- What is expected
Locate and copy all lines bearing the word "name".

- Supplied data

#####

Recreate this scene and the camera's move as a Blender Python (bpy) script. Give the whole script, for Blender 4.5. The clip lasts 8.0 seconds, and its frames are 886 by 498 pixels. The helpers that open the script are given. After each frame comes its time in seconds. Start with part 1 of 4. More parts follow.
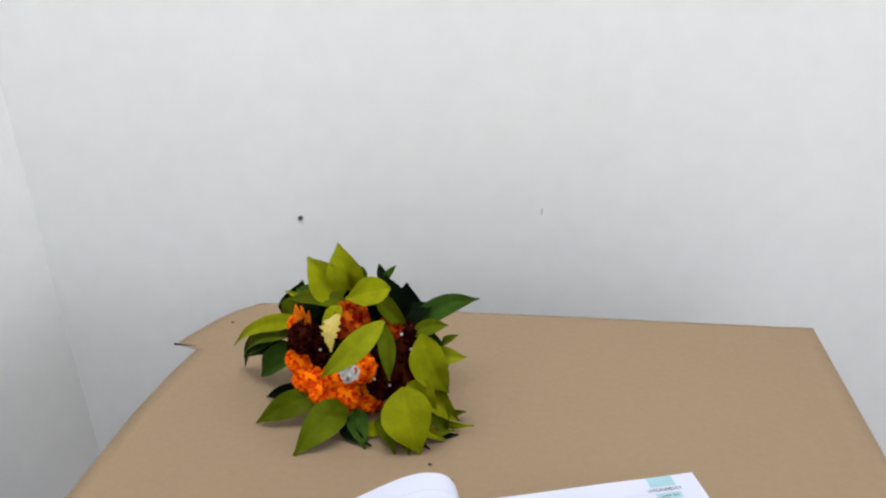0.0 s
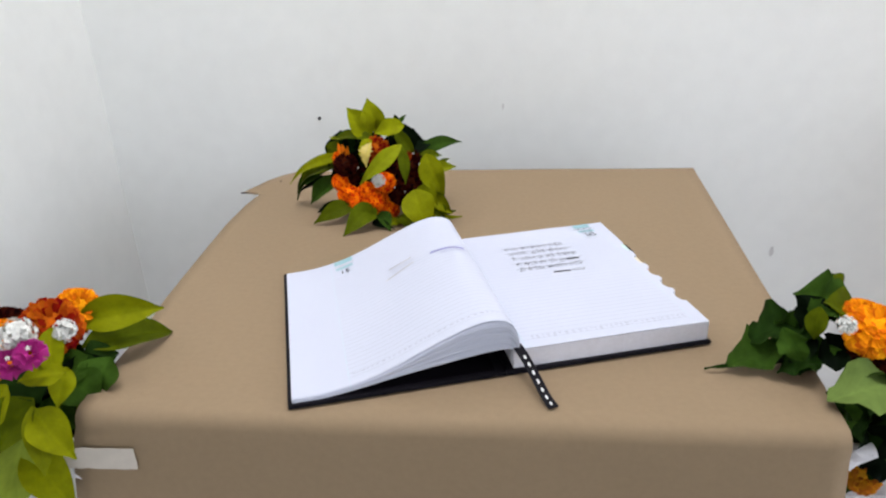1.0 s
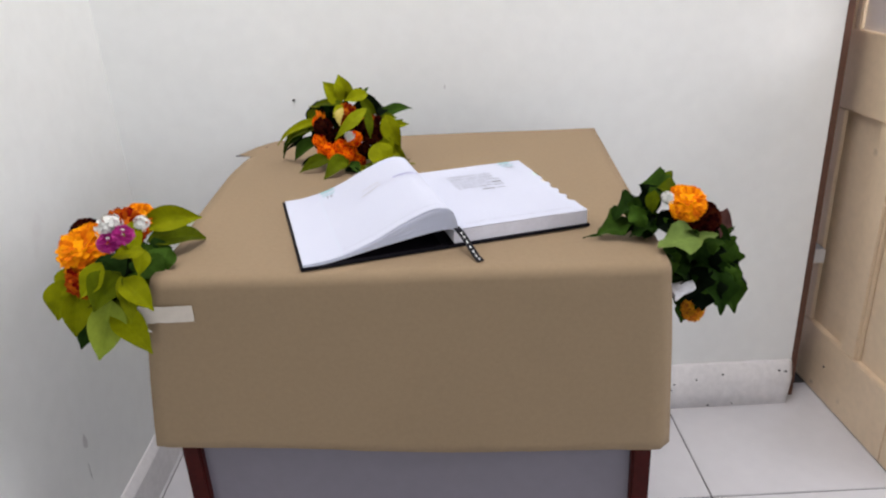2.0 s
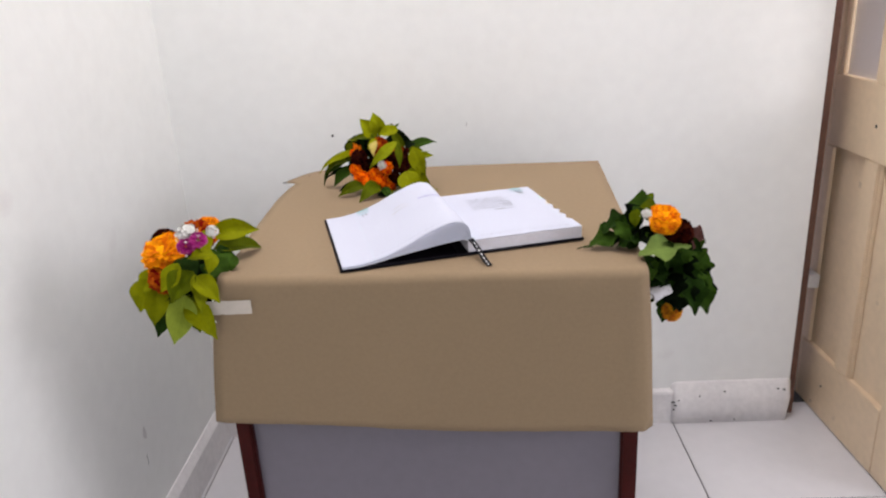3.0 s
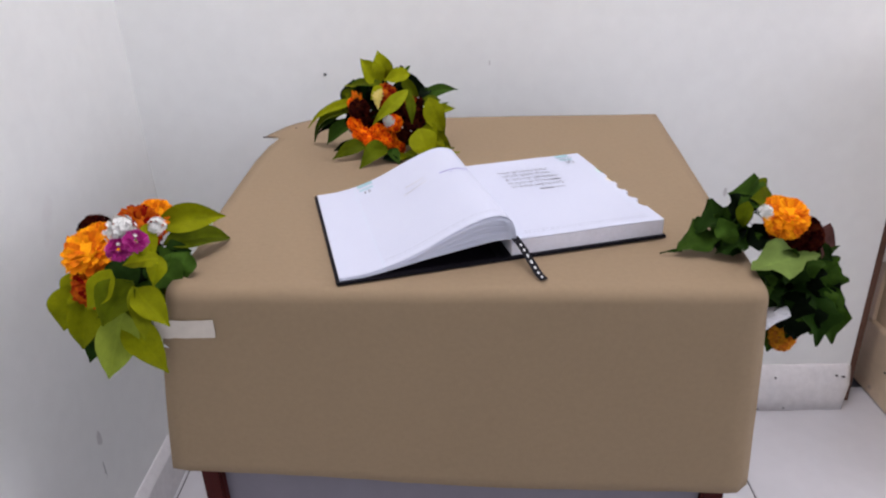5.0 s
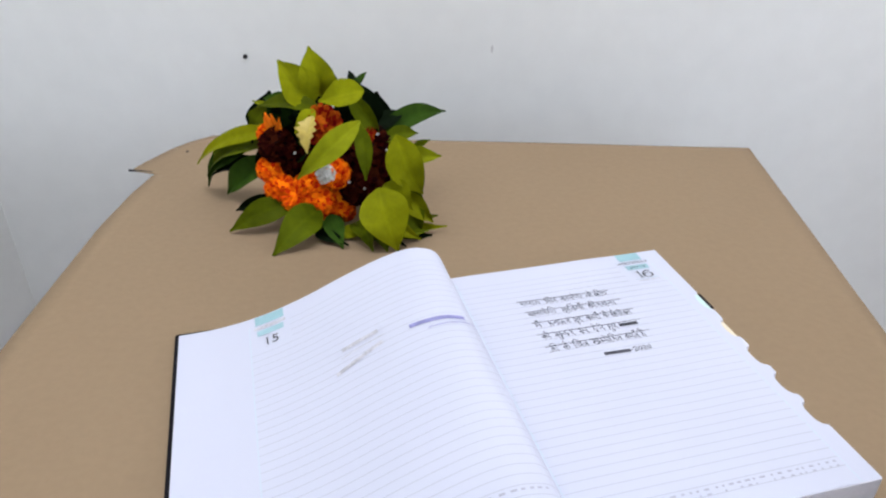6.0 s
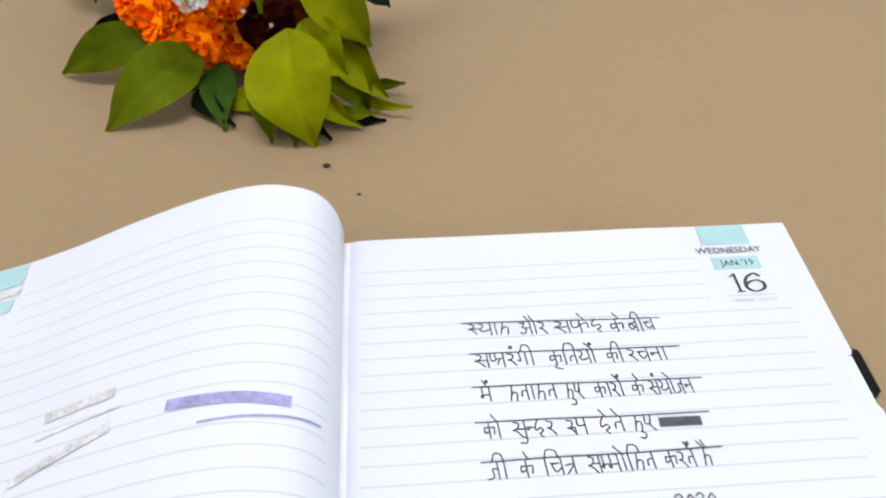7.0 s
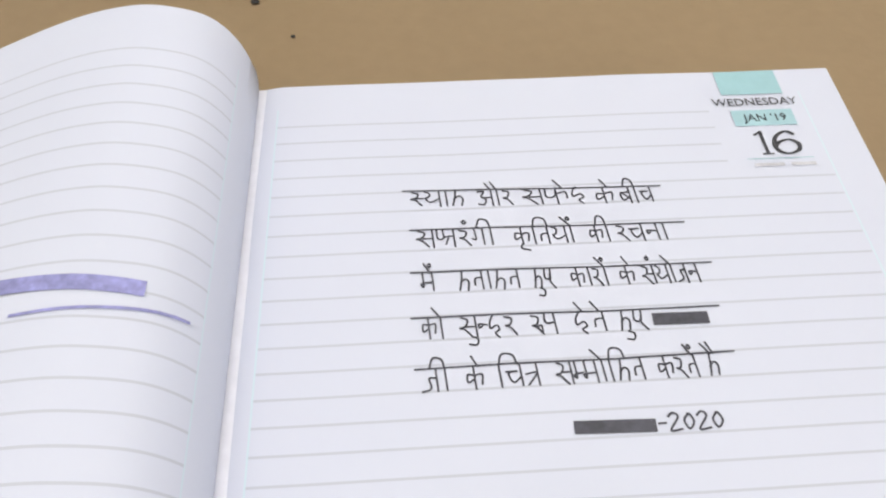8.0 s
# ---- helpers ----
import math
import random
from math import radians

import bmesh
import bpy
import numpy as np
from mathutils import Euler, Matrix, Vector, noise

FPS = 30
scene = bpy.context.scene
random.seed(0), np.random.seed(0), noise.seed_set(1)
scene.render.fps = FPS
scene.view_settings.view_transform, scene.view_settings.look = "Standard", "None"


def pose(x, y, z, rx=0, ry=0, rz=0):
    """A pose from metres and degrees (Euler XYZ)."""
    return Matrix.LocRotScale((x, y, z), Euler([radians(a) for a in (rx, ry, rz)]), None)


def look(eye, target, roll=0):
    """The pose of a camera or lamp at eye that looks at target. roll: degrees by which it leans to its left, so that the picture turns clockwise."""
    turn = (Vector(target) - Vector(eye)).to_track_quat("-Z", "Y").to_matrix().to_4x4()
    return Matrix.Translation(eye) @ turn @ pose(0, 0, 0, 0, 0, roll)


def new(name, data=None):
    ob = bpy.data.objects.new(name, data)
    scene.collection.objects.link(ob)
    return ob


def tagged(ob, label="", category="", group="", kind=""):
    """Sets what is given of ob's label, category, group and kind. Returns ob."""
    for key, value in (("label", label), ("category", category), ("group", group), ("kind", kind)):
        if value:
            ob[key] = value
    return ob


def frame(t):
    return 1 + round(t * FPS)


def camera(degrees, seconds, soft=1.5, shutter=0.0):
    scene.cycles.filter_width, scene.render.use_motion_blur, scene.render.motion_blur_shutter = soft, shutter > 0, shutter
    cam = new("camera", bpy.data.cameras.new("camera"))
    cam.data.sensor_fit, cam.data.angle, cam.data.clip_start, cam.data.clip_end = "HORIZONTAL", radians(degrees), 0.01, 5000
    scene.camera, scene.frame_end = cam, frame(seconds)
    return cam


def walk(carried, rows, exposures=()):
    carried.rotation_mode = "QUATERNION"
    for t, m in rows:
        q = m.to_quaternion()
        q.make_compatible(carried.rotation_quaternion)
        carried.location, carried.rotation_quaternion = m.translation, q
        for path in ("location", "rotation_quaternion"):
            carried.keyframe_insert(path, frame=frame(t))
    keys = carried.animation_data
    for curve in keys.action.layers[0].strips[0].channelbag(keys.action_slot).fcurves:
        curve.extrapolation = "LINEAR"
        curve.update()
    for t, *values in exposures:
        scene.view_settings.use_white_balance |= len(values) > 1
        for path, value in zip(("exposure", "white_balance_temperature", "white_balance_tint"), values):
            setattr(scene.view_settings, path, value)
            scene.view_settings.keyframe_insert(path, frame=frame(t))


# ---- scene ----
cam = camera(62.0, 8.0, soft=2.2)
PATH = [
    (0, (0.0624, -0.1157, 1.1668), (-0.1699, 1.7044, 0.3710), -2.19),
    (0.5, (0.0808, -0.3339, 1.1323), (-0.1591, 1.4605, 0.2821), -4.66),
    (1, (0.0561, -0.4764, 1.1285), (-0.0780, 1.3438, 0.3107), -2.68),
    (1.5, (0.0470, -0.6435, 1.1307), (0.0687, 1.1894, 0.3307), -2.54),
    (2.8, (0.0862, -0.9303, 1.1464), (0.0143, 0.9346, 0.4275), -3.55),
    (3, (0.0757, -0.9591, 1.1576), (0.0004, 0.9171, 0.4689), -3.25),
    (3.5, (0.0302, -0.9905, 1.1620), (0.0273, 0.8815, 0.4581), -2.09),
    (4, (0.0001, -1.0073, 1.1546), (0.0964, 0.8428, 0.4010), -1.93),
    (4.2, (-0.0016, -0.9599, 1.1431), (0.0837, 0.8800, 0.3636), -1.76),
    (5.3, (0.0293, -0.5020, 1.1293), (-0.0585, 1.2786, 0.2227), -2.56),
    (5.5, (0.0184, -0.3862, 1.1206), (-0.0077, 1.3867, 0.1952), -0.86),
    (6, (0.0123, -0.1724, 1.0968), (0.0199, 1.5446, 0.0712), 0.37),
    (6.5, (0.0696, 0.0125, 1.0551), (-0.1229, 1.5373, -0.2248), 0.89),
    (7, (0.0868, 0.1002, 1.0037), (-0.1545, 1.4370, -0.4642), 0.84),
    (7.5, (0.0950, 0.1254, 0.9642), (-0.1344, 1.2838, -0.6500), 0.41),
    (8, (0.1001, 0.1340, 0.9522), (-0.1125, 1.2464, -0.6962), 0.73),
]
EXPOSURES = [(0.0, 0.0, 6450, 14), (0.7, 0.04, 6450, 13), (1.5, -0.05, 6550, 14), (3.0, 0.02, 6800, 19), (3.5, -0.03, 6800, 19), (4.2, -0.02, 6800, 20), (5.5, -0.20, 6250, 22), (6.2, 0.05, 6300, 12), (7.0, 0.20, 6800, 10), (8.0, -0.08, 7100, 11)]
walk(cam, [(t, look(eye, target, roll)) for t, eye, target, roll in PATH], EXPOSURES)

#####

- Finished answer
def new(name, data=None):
    ob = bpy.data.objects.new(name, data)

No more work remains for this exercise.